--- Written problem ---
Extract each line bearing the word "with".

········

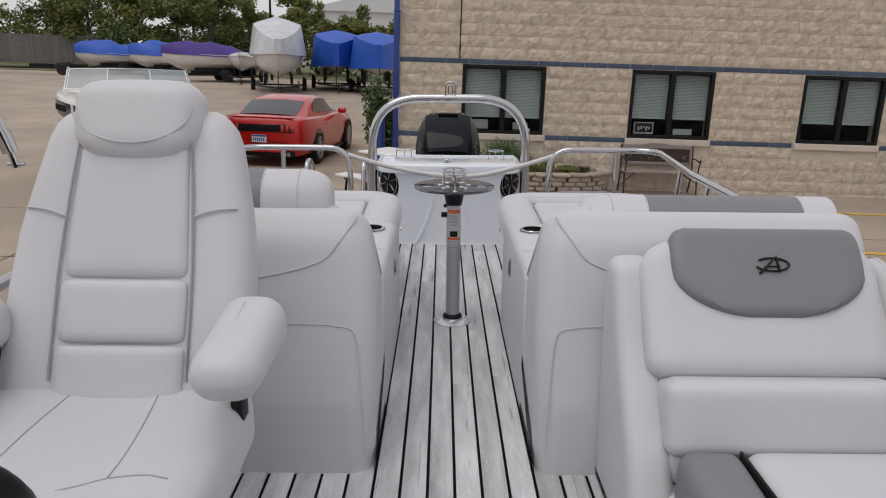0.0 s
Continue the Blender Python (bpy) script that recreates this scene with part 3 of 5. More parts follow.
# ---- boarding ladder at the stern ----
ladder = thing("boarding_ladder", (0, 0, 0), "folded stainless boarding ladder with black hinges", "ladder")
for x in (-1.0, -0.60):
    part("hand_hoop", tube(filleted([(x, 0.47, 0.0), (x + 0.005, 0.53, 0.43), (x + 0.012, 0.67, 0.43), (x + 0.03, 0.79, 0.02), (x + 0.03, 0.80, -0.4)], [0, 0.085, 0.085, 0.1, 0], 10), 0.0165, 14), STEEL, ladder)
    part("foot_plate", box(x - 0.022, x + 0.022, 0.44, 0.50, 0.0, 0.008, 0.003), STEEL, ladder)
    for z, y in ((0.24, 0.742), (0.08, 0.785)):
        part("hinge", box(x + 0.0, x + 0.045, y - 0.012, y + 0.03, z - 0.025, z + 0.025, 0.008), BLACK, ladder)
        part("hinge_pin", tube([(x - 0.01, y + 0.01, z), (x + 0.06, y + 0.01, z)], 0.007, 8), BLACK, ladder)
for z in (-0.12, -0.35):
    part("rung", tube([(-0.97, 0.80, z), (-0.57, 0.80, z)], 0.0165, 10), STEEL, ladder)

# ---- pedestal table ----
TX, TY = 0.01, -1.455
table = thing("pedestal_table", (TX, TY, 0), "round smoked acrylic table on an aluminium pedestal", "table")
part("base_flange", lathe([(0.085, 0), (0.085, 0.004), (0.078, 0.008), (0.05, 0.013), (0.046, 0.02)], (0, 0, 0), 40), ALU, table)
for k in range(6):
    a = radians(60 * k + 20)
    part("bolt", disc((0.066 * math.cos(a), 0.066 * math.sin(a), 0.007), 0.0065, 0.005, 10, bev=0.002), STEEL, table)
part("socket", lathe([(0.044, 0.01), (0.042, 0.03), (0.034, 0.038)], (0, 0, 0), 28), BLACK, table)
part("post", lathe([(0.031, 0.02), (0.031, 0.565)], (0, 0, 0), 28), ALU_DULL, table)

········

--- Written response ---
Continue the Blender Python (bpy) script that recreates this scene with part 3 of 5. More parts follow.
ladder = thing("boarding_ladder", (0, 0, 0), "folded stainless boarding ladder with black hinges", "ladder")